だから確かに、踊ることも現実でありうるのだ。

 蛇足ながら今述べたことは、ルーマンにおける「ゼマンティーク」の位置づけとパラレルである。ゼマンティークは単純な記述を行うための用具であり、したがってわれわれはそれをより複雑で歴史的に変動する社会構造へと差し戻してやらねばならない‥‥というのが、ルーマンの議論のポイントなのではない。ゼマンティークは確かに理念財ではあるが、それ自体もまた社会構造の一部であり、社会構造に──ひいては、自分自身に──異化効果を及ぼしていく。ゼマンティークに対する批判だけでなく、ゼマンティークによる批判も可能なのである。

 上野と同様に、学的論述においては軽んじられているものを逆手にとって論拠とするという論法を用いているのが、ローティーによる「人権」論である(Roty 1993=1998)。ローティーは、人権を擁護するために哲学的論証による根拠づけを行なう必要などない、現代社会において現に多くの人々に共有されている、他者への共感や、残虐さへの嫌悪の情に訴えるだけで十分であると主張する。この議論もまた、正しいと同時に誤ってもいる。

 それが正しいのは、次の点においてである。すなわち共感への訴えかけは、哲学における〈根拠/根拠づけられるもの〉という区別(〈根拠づける原理/根拠づけられる人権〉ないし〈人権/人権によって擁護あるいは拒絶されるべき諸現象〉)に対する「現実の砂漠」として登場しうる。「その共感こそが根拠づけられねばならない」というように区別のうちに引き込もうとしてみても、現に共感が一定の因果的効果を有しているという事実を否定することはできないのである。

 一方それが誤っているのは、〈空虚な論証/現実的因果性=共感への訴えかけ〉というハイアラーキーが維持されているからである。あたかも哲学的論証は単なる幻想であり、肝心なのはその幻想から脱却して共感という確固たる現実へと着地することだとでもいうように。しかしテロの場合と同様、〈論証という幻想/共感という現実〉というこの区別こそが、ローティーが頑なに守り抜こうとしている幻想なのである。

 共感への訴えかけが有効であるのは、それが二分図式の一項として、他項よりも優越しているからではなく、単に、実際に異化効果をもっているからにすぎない。それが異化効果を発揮するという保証はない。しかし少なくとも試みてみる価値はある。しかしまったく同様に根拠づけもまた効果を持つかもしれないのであり、やはりやってみる価値はある(踊ることと同様に)──現代社会において「哲学」が占める位置を考えてみれば、根拠づけが効果を発揮することなどまったくありそうにないとしても、である。

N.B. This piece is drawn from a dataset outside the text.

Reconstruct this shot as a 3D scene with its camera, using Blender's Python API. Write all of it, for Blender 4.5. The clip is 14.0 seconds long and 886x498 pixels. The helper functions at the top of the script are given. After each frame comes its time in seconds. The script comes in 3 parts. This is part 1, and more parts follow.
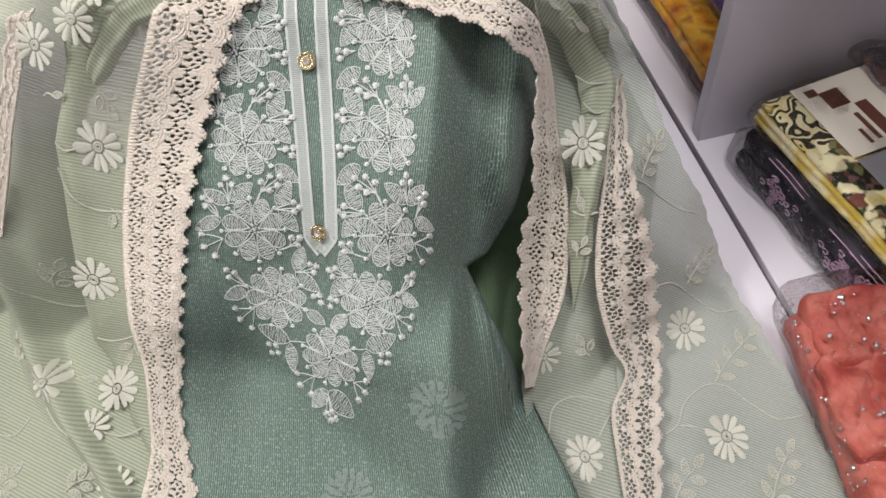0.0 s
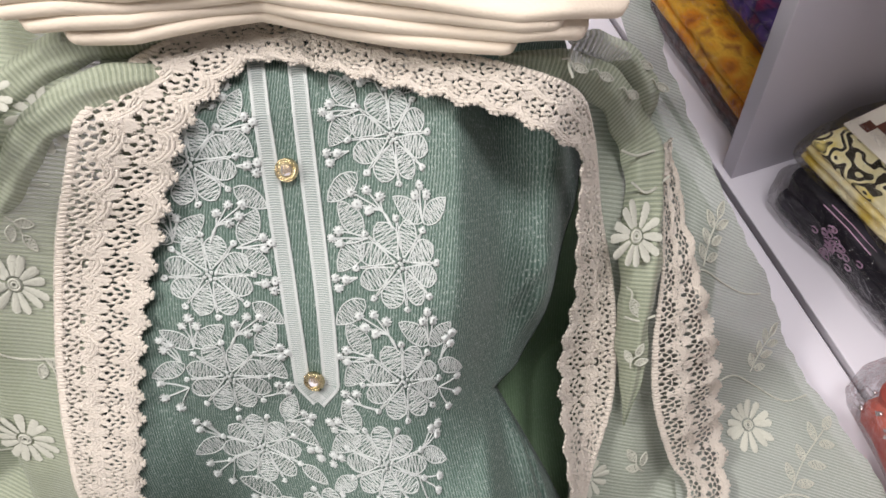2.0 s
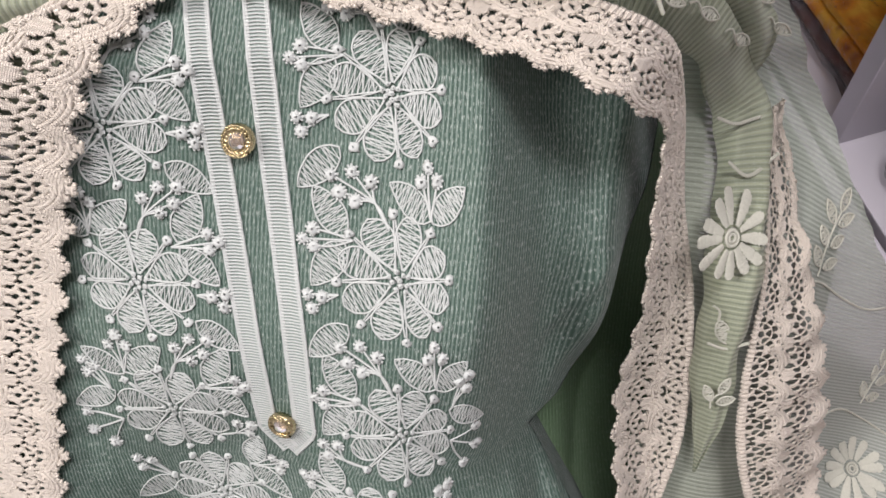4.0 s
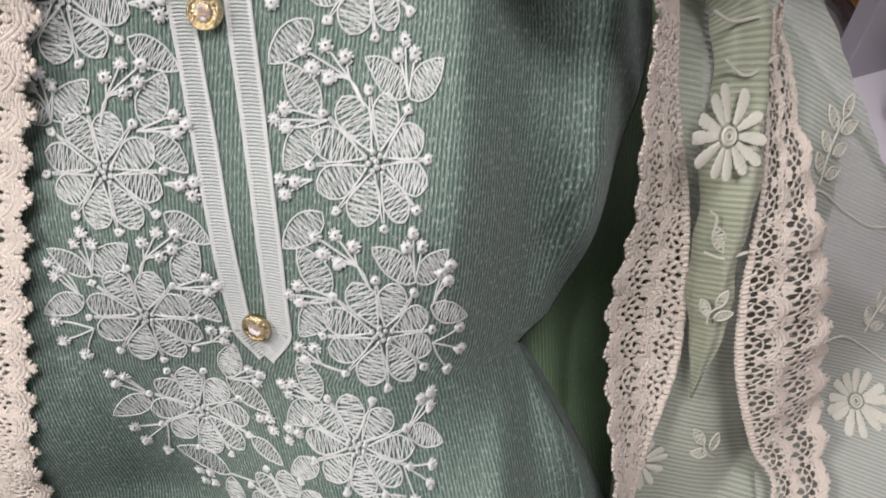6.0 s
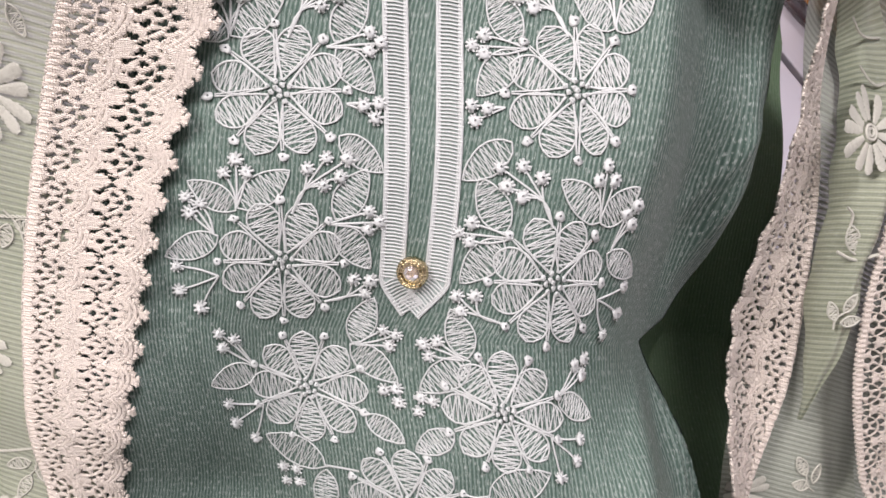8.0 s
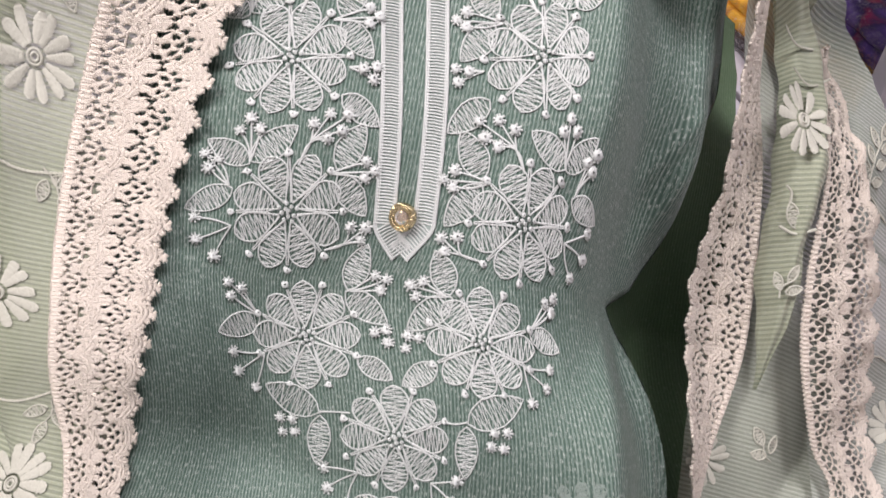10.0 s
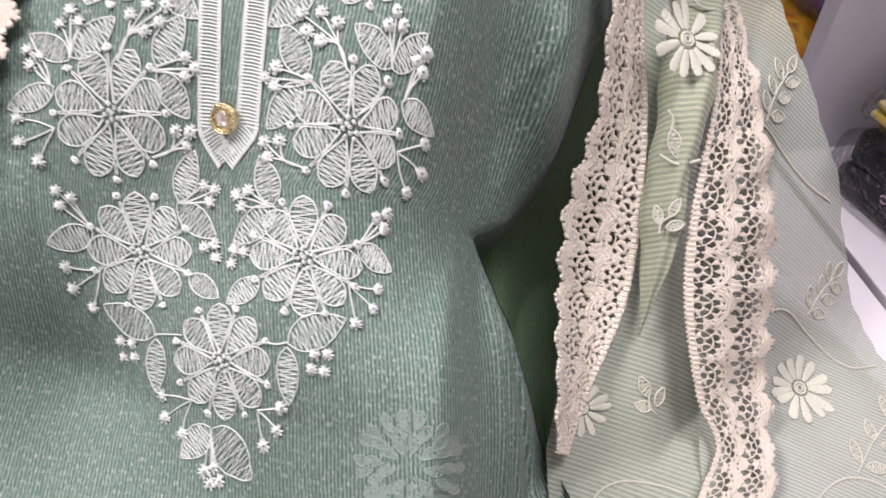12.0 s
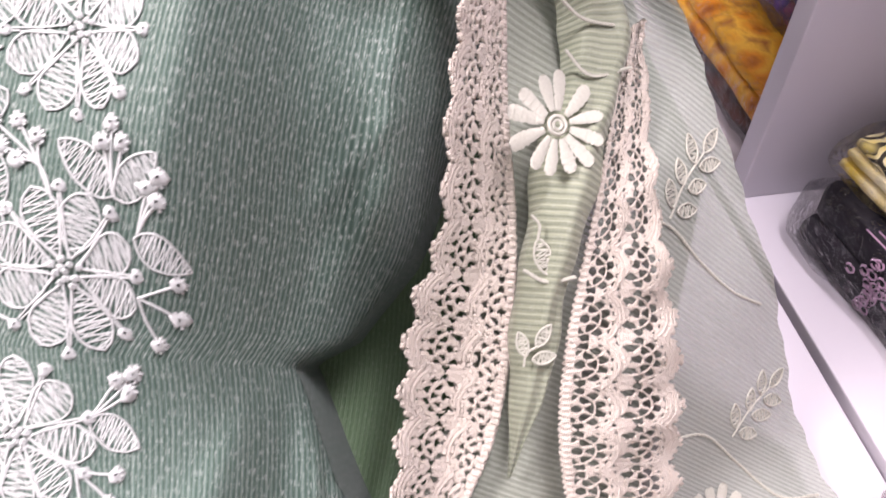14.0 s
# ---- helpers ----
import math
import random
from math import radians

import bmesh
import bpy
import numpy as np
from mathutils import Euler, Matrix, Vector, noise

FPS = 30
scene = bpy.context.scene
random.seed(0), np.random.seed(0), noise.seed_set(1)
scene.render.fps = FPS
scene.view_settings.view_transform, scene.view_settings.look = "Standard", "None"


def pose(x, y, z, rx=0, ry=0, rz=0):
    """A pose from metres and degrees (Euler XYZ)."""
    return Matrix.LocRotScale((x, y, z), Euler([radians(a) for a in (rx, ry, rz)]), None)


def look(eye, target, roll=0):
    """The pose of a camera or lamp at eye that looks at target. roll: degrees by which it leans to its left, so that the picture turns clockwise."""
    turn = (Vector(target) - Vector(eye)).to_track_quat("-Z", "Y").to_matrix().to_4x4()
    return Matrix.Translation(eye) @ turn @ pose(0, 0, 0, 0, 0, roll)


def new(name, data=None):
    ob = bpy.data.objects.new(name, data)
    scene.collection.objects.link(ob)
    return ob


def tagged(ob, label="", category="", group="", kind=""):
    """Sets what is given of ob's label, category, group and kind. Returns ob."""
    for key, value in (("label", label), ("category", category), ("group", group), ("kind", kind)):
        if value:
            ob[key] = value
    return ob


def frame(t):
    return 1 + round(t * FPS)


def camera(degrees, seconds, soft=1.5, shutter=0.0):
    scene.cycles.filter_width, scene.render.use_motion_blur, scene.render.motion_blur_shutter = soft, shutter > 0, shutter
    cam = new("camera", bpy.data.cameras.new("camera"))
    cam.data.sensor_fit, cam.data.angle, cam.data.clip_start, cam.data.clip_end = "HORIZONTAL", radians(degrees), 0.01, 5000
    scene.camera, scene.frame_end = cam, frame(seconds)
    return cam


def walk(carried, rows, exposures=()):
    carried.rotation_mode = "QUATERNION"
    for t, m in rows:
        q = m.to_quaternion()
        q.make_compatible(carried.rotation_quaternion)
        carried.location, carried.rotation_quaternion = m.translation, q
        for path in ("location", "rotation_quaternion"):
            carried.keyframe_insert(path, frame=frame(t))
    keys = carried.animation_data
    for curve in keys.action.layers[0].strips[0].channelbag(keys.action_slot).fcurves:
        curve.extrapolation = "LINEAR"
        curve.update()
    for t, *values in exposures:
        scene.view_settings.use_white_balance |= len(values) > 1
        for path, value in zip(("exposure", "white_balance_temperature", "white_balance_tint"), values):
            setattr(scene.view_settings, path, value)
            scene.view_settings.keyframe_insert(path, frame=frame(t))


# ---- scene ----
# the path: seconds, place, turn
cam = camera(56.4, 14.0, soft=1.6, shutter=0.3)
PATH = [
    (0.0, 0.0000, 0.0000, 0.7000, 36.41, 3.74, -5.06),
    (0.5, -0.0131, 0.0216, 0.6906, 36.07, 3.46, -5.94),
    (1.0, -0.0261, 0.0702, 0.6812, 35.57, 3.19, -7.38),
    (1.5, -0.0333, 0.1335, 0.6751, 34.52, 3.13, -9.03),
    (2.0, -0.0289, 0.1772, 0.6547, 33.34, 3.12, -9.89),
    (2.2, -0.0283, 0.1944, 0.6423, 32.91, 3.24, -10.01),
    (4.3, -0.0055, 0.2794, 0.5495, 28.68, 4.96, -6.30),
    (4.5, -0.0093, 0.2769, 0.5487, 28.60, 5.08, -6.20),
    (5.0, -0.0078, 0.2662, 0.5371, 27.93, 5.28, -6.44),
    (5.5, 0.0024, 0.2542, 0.5273, 27.63, 5.23, -6.93),
    (6.0, -0.0044, 0.2462, 0.5157, 28.97, 5.01, -6.66),
    (6.5, -0.0425, 0.2180, 0.4784, 29.95, 4.29, -4.71),
    (7.0, -0.0641, 0.2097, 0.4948, 33.45, 4.35, -2.97),
    (7.2, -0.0843, 0.2175, 0.4818, 34.42, 2.40, -4.41),
    (9.3, -0.1155, 0.1436, 0.4588, 45.95, -2.02, -6.73),
    (9.5, -0.1140, 0.1395, 0.4640, 46.25, -2.09, -6.68),
    (10.0, -0.1142, 0.1184, 0.4558, 45.70, -2.26, -5.89),
    (10.5, -0.1114, 0.1061, 0.4491, 45.19, -2.32, -5.44),
    (11.0, -0.0842, 0.1033, 0.4483, 45.10, -2.44, -5.25),
    (11.5, -0.0460, 0.0957, 0.4327, 46.50, -1.51, -3.81),
    (12.0, -0.0269, 0.1045, 0.4125, 45.49, -2.33, -3.39),
    (12.5, 0.0073, 0.1365, 0.3759, 44.80, 0.85, 0.78),
    (13.0, 0.0027, 0.1342, 0.3743, 46.30, 0.03, -0.83),
    (13.5, 0.0309, 0.1678, 0.3958, 43.10, -2.00, -2.81),
    (14.0, 0.0646, 0.2117, 0.4036, 42.72, -1.67, -1.93),
]
walk(cam, [(t, pose(x, y, z, rx, ry, rz)) for t, x, y, z, rx, ry, rz in PATH], [(0, -0.02, 6500, 10), (2.2, 0.05, 6500, 10), (4.3, -0.08, 6500, 14), (6.3, -0.06, 6500, 15), (7.2, 0.07, 6500, 19), (9.3, 0.18, 6500, 18), (11, 0.27, 6500, 17), (12.5, 0.62, 6500, 19), (14, 0.74, 6500, 25)])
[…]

 共感への訴えかけも根拠づけも、効果を発揮しうるか否かは偶然に委ねられている。効果を発揮しうるという保証はない。それはすなわち、常に効果を発揮するチャンスをもつということでもある。しかし同時にどちらも、自分が偶然へと委ねられていることを知らない(かのようにふるまう)限りで有効なのだということも指摘しておかねばならない(10)。それを知ってしまえば、「必然的に、偶然性へと身を委ねねばならない」という、いかなる偶然性にも委ねられていない作動となってしまうからである。